# GIVEN REQUEST:
Quote every line below exactly and skip any picture.
──────
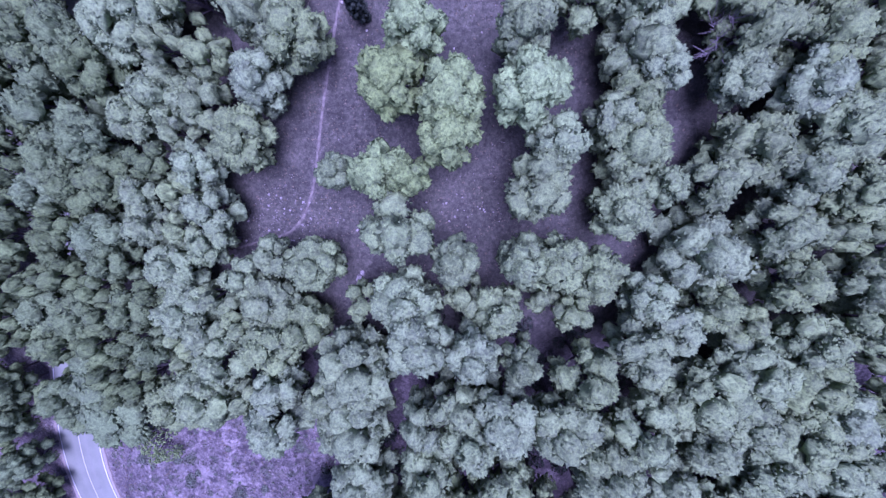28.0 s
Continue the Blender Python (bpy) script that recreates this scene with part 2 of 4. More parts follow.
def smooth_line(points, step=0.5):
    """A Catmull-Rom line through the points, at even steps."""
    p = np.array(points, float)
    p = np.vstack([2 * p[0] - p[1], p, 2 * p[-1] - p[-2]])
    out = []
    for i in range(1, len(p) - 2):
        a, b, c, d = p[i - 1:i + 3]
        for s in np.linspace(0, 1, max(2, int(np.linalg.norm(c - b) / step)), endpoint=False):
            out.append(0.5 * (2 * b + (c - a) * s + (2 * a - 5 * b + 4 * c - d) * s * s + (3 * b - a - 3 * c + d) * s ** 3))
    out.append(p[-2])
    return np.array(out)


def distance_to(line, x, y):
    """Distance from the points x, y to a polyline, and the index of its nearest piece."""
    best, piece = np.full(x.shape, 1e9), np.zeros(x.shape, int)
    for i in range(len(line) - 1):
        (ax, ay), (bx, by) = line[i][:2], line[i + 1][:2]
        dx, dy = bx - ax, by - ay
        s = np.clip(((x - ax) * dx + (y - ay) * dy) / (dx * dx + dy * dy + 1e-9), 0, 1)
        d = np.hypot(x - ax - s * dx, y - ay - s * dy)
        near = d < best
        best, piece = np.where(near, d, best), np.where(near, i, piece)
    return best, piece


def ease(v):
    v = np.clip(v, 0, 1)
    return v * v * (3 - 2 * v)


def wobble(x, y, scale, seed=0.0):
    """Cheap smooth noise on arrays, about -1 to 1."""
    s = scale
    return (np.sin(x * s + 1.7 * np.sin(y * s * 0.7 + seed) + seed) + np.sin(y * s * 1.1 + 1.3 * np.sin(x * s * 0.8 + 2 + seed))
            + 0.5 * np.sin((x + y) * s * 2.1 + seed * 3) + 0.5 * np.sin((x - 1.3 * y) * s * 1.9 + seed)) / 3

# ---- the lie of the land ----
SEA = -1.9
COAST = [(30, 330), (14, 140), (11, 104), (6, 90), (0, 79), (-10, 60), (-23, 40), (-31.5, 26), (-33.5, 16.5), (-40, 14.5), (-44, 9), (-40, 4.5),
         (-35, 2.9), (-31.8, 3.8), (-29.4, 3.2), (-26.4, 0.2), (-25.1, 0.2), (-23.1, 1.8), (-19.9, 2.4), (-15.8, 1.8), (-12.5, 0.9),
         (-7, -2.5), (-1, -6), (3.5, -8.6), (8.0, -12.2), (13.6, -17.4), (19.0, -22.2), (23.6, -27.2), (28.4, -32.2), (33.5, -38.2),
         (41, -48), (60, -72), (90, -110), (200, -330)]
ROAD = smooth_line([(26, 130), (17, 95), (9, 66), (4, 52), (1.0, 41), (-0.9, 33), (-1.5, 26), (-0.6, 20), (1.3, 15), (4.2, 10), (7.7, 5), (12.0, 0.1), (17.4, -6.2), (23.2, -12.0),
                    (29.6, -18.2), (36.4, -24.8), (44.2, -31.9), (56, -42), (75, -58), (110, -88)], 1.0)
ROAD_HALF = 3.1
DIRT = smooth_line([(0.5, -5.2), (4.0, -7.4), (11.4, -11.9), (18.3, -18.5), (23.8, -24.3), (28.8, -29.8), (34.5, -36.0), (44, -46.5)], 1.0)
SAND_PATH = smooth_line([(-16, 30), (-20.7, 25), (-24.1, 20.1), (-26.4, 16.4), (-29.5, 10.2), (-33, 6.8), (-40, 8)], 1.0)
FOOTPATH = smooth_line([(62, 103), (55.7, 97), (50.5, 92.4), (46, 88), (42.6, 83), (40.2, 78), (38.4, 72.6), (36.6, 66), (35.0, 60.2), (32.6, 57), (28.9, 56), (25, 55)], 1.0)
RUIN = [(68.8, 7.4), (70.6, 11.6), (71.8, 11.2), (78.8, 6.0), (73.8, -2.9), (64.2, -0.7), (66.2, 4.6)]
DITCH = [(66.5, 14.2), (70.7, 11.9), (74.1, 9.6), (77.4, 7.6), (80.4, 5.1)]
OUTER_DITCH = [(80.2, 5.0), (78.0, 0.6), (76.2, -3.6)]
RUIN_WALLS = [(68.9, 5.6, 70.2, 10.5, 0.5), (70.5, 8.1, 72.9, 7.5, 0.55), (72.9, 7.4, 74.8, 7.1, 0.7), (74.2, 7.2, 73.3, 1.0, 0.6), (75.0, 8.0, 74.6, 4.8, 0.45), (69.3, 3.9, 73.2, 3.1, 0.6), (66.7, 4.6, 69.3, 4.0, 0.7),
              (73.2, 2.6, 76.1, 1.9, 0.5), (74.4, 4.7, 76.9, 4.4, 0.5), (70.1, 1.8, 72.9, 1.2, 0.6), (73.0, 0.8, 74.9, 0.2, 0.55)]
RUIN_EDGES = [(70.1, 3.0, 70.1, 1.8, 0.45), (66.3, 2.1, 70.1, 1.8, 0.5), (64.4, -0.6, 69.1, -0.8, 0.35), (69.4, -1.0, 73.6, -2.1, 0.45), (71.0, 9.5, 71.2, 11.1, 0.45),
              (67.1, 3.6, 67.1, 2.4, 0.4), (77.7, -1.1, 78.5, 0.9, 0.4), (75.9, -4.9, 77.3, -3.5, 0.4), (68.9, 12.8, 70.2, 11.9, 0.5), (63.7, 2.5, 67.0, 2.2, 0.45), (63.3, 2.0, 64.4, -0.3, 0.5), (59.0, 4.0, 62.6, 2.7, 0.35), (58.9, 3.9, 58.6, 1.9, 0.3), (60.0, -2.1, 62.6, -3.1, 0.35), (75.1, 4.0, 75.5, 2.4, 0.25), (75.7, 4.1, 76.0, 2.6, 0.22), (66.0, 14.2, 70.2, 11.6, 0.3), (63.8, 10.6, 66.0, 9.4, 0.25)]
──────
# ANSWER:
28.0 s
Continue the Blender Python (bpy) script that recreates this scene with part 2 of 4. More parts follow.
def smooth_line(points, step=0.5):
    """A Catmull-Rom line through the points, at even steps."""
    p = np.array(points, float)
    p = np.vstack([2 * p[0] - p[1], p, 2 * p[-1] - p[-2]])
    out = []
    for i in range(1, len(p) - 2):
        a, b, c, d = p[i - 1:i + 3]
        for s in np.linspace(0, 1, max(2, int(np.linalg.norm(c - b) / step)), endpoint=False):
            out.append(0.5 * (2 * b + (c - a) * s + (2 * a - 5 * b + 4 * c - d) * s * s + (3 * b - a - 3 * c + d) * s ** 3))
    out.append(p[-2])
    return np.array(out)


def distance_to(line, x, y):
    """Distance from the points x, y to a polyline, and the index of its nearest piece."""
    best, piece = np.full(x.shape, 1e9), np.zeros(x.shape, int)
    for i in range(len(line) - 1):
        (ax, ay), (bx, by) = line[i][:2], line[i + 1][:2]
        dx, dy = bx - ax, by - ay
        s = np.clip(((x - ax) * dx + (y - ay) * dy) / (dx * dx + dy * dy + 1e-9), 0, 1)
        d = np.hypot(x - ax - s * dx, y - ay - s * dy)
        near = d < best
        best, piece = np.where(near, d, best), np.where(near, i, piece)
    return best, piece


def ease(v):
    v = np.clip(v, 0, 1)
    return v * v * (3 - 2 * v)


def wobble(x, y, scale, seed=0.0):
    """Cheap smooth noise on arrays, about -1 to 1."""
    s = scale
    return (np.sin(x * s + 1.7 * np.sin(y * s * 0.7 + seed) + seed) + np.sin(y * s * 1.1 + 1.3 * np.sin(x * s * 0.8 + 2 + seed))
            + 0.5 * np.sin((x + y) * s * 2.1 + seed * 3) + 0.5 * np.sin((x - 1.3 * y) * s * 1.9 + seed)) / 3

# ---- the lie of the land ----
SEA = -1.9
COAST = [(30, 330), (14, 140), (11, 104), (6, 90), (0, 79), (-10, 60), (-23, 40), (-31.5, 26), (-33.5, 16.5), (-40, 14.5), (-44, 9), (-40, 4.5),
         (-35, 2.9), (-31.8, 3.8), (-29.4, 3.2), (-26.4, 0.2), (-25.1, 0.2), (-23.1, 1.8), (-19.9, 2.4), (-15.8, 1.8), (-12.5, 0.9),
         (-7, -2.5), (-1, -6), (3.5, -8.6), (8.0, -12.2), (13.6, -17.4), (19.0, -22.2), (23.6, -27.2), (28.4, -32.2), (33.5, -38.2),
         (41, -48), (60, -72), (90, -110), (200, -330)]
ROAD = smooth_line([(26, 130), (17, 95), (9, 66), (4, 52), (1.0, 41), (-0.9, 33), (-1.5, 26), (-0.6, 20), (1.3, 15), (4.2, 10), (7.7, 5), (12.0, 0.1), (17.4, -6.2), (23.2, -12.0),
                    (29.6, -18.2), (36.4, -24.8), (44.2, -31.9), (56, -42), (75, -58), (110, -88)], 1.0)
ROAD_HALF = 3.1
DIRT = smooth_line([(0.5, -5.2), (4.0, -7.4), (11.4, -11.9), (18.3, -18.5), (23.8, -24.3), (28.8, -29.8), (34.5, -36.0), (44, -46.5)], 1.0)
SAND_PATH = smooth_line([(-16, 30), (-20.7, 25), (-24.1, 20.1), (-26.4, 16.4), (-29.5, 10.2), (-33, 6.8), (-40, 8)], 1.0)
FOOTPATH = smooth_line([(62, 103), (55.7, 97), (50.5, 92.4), (46, 88), (42.6, 83), (40.2, 78), (38.4, 72.6), (36.6, 66), (35.0, 60.2), (32.6, 57), (28.9, 56), (25, 55)], 1.0)
RUIN = [(68.8, 7.4), (70.6, 11.6), (71.8, 11.2), (78.8, 6.0), (73.8, -2.9), (64.2, -0.7), (66.2, 4.6)]
DITCH = [(66.5, 14.2), (70.7, 11.9), (74.1, 9.6), (77.4, 7.6), (80.4, 5.1)]
OUTER_DITCH = [(80.2, 5.0), (78.0, 0.6), (76.2, -3.6)]
RUIN_WALLS = [(68.9, 5.6, 70.2, 10.5, 0.5), (70.5, 8.1, 72.9, 7.5, 0.55), (72.9, 7.4, 74.8, 7.1, 0.7), (74.2, 7.2, 73.3, 1.0, 0.6), (75.0, 8.0, 74.6, 4.8, 0.45), (69.3, 3.9, 73.2, 3.1, 0.6), (66.7, 4.6, 69.3, 4.0, 0.7),
              (73.2, 2.6, 76.1, 1.9, 0.5), (74.4, 4.7, 76.9, 4.4, 0.5), (70.1, 1.8, 72.9, 1.2, 0.6), (73.0, 0.8, 74.9, 0.2, 0.55)]
RUIN_EDGES = [(70.1, 3.0, 70.1, 1.8, 0.45), (66.3, 2.1, 70.1, 1.8, 0.5), (64.4, -0.6, 69.1, -0.8, 0.35), (69.4, -1.0, 73.6, -2.1, 0.45), (71.0, 9.5, 71.2, 11.1, 0.45),
              (67.1, 3.6, 67.1, 2.4, 0.4), (77.7, -1.1, 78.5, 0.9, 0.4), (75.9, -4.9, 77.3, -3.5, 0.4), (68.9, 12.8, 70.2, 11.9, 0.5), (63.7, 2.5, 67.0, 2.2, 0.45), (63.3, 2.0, 64.4, -0.3, 0.5), (59.0, 4.0, 62.6, 2.7, 0.35), (58.9, 3.9, 58.6, 1.9, 0.3), (60.0, -2.1, 62.6, -3.1, 0.35), (75.1, 4.0, 75.5, 2.4, 0.25), (75.7, 4.1, 76.0, 2.6, 0.22), (66.0, 14.2, 70.2, 11.6, 0.3), (63.8, 10.6, 66.0, 9.4, 0.25)]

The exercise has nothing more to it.